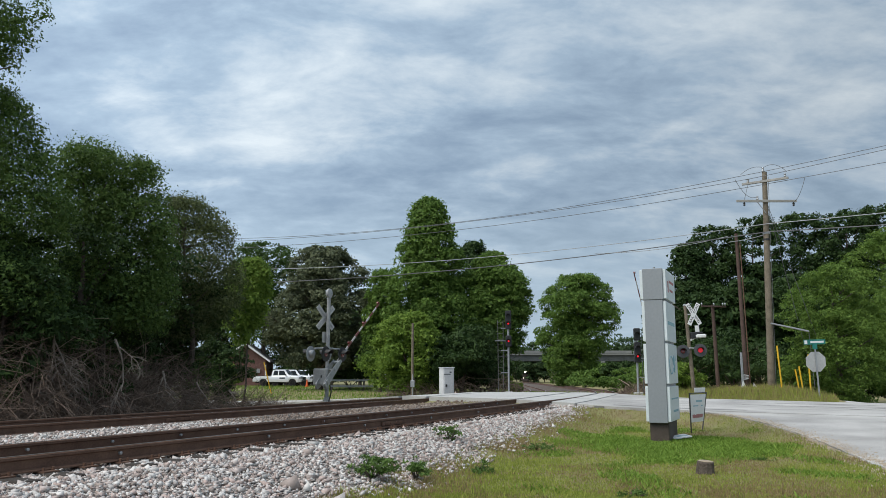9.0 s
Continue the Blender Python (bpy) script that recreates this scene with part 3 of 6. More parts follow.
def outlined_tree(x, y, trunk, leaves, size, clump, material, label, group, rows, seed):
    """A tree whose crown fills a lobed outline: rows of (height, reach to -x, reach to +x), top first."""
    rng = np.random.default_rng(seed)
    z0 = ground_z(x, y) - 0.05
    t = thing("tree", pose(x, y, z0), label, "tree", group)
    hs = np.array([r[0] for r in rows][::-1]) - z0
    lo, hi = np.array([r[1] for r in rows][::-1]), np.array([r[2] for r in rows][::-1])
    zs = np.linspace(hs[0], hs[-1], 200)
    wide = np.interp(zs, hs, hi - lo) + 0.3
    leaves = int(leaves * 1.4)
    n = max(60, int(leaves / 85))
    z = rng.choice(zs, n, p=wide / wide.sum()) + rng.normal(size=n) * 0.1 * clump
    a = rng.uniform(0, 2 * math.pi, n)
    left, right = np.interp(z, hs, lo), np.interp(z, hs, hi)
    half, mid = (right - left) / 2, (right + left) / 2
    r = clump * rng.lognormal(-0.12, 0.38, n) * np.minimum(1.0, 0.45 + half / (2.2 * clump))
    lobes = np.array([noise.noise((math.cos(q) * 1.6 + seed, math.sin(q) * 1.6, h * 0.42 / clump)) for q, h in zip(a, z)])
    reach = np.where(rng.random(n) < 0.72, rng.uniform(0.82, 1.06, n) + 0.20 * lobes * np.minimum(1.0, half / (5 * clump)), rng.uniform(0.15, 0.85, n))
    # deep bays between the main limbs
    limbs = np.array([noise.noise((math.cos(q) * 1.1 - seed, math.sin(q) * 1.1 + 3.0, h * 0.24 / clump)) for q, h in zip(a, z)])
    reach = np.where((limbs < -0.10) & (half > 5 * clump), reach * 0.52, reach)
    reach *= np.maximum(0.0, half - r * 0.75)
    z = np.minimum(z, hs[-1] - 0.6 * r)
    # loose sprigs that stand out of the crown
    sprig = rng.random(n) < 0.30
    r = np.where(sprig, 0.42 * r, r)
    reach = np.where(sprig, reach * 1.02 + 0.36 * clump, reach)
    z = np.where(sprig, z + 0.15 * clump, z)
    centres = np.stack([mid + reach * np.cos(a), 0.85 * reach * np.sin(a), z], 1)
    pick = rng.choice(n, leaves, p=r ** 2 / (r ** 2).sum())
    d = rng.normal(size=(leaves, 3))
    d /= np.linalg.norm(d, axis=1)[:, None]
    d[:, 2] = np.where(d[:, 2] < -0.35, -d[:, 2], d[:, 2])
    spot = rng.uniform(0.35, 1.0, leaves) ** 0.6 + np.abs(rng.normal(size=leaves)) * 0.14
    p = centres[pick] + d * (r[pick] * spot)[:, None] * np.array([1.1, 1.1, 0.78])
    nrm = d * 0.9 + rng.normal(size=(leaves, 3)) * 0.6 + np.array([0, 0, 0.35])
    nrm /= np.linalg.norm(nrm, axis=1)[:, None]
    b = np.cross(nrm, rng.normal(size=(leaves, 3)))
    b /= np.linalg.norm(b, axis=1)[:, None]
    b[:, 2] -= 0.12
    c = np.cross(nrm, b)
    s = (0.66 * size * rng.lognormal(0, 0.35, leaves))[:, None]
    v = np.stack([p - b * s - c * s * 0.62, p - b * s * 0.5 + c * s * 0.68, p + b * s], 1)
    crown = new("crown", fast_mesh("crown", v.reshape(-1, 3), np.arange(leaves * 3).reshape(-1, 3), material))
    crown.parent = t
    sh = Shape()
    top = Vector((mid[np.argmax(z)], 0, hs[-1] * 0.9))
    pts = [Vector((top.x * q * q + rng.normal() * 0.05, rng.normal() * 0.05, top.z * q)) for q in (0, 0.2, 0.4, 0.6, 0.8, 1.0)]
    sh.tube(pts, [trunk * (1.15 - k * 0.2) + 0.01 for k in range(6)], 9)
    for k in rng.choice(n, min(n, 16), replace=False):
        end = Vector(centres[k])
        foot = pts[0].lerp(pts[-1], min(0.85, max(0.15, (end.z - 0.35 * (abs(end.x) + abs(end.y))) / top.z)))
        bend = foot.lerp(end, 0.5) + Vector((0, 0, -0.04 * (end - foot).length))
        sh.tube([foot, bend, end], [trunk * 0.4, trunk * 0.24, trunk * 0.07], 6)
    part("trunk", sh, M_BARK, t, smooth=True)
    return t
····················
** The request **
Leave out the pictures and reproduce the rest of the listing exactly.

** Full answer **
9.0 s
Continue the Blender Python (bpy) script that recreates this scene with part 3 of 6. More parts follow.
def outlined_tree(x, y, trunk, leaves, size, clump, material, label, group, rows, seed):
    """A tree whose crown fills a lobed outline: rows of (height, reach to -x, reach to +x), top first."""
    rng = np.random.default_rng(seed)
    z0 = ground_z(x, y) - 0.05
    t = thing("tree", pose(x, y, z0), label, "tree", group)
    hs = np.array([r[0] for r in rows][::-1]) - z0
    lo, hi = np.array([r[1] for r in rows][::-1]), np.array([r[2] for r in rows][::-1])
    zs = np.linspace(hs[0], hs[-1], 200)
    wide = np.interp(zs, hs, hi - lo) + 0.3
    leaves = int(leaves * 1.4)
    n = max(60, int(leaves / 85))
    z = rng.choice(zs, n, p=wide / wide.sum()) + rng.normal(size=n) * 0.1 * clump
    a = rng.uniform(0, 2 * math.pi, n)
    left, right = np.interp(z, hs, lo), np.interp(z, hs, hi)
    half, mid = (right - left) / 2, (right + left) / 2
    r = clump * rng.lognormal(-0.12, 0.38, n) * np.minimum(1.0, 0.45 + half / (2.2 * clump))
    lobes = np.array([noise.noise((math.cos(q) * 1.6 + seed, math.sin(q) * 1.6, h * 0.42 / clump)) for q, h in zip(a, z)])
    reach = np.where(rng.random(n) < 0.72, rng.uniform(0.82, 1.06, n) + 0.20 * lobes * np.minimum(1.0, half / (5 * clump)), rng.uniform(0.15, 0.85, n))
    # deep bays between the main limbs
    limbs = np.array([noise.noise((math.cos(q) * 1.1 - seed, math.sin(q) * 1.1 + 3.0, h * 0.24 / clump)) for q, h in zip(a, z)])
    reach = np.where((limbs < -0.10) & (half > 5 * clump), reach * 0.52, reach)
    reach *= np.maximum(0.0, half - r * 0.75)
    z = np.minimum(z, hs[-1] - 0.6 * r)
    # loose sprigs that stand out of the crown
    sprig = rng.random(n) < 0.30
    r = np.where(sprig, 0.42 * r, r)
    reach = np.where(sprig, reach * 1.02 + 0.36 * clump, reach)
    z = np.where(sprig, z + 0.15 * clump, z)
    centres = np.stack([mid + reach * np.cos(a), 0.85 * reach * np.sin(a), z], 1)
    pick = rng.choice(n, leaves, p=r ** 2 / (r ** 2).sum())
    d = rng.normal(size=(leaves, 3))
    d /= np.linalg.norm(d, axis=1)[:, None]
    d[:, 2] = np.where(d[:, 2] < -0.35, -d[:, 2], d[:, 2])
    spot = rng.uniform(0.35, 1.0, leaves) ** 0.6 + np.abs(rng.normal(size=leaves)) * 0.14
    p = centres[pick] + d * (r[pick] * spot)[:, None] * np.array([1.1, 1.1, 0.78])
    nrm = d * 0.9 + rng.normal(size=(leaves, 3)) * 0.6 + np.array([0, 0, 0.35])
    nrm /= np.linalg.norm(nrm, axis=1)[:, None]
    b = np.cross(nrm, rng.normal(size=(leaves, 3)))
    b /= np.linalg.norm(b, axis=1)[:, None]
    b[:, 2] -= 0.12
    c = np.cross(nrm, b)
    s = (0.66 * size * rng.lognormal(0, 0.35, leaves))[:, None]
    v = np.stack([p - b * s - c * s * 0.62, p - b * s * 0.5 + c * s * 0.68, p + b * s], 1)
    crown = new("crown", fast_mesh("crown", v.reshape(-1, 3), np.arange(leaves * 3).reshape(-1, 3), material))
    crown.parent = t
    sh = Shape()
    top = Vector((mid[np.argmax(z)], 0, hs[-1] * 0.9))
    pts = [Vector((top.x * q * q + rng.normal() * 0.05, rng.normal() * 0.05, top.z * q)) for q in (0, 0.2, 0.4, 0.6, 0.8, 1.0)]
    sh.tube(pts, [trunk * (1.15 - k * 0.2) + 0.01 for k in range(6)], 9)
    for k in rng.choice(n, min(n, 16), replace=False):
        end = Vector(centres[k])
        foot = pts[0].lerp(pts[-1], min(0.85, max(0.15, (end.z - 0.35 * (abs(end.x) + abs(end.y))) / top.z)))
        bend = foot.lerp(end, 0.5) + Vector((0, 0, -0.04 * (end - foot).length))
        sh.tube([foot, bend, end], [trunk * 0.4, trunk * 0.24, trunk * 0.07], 6)
    part("trunk", sh, M_BARK, t, smooth=True)
    return t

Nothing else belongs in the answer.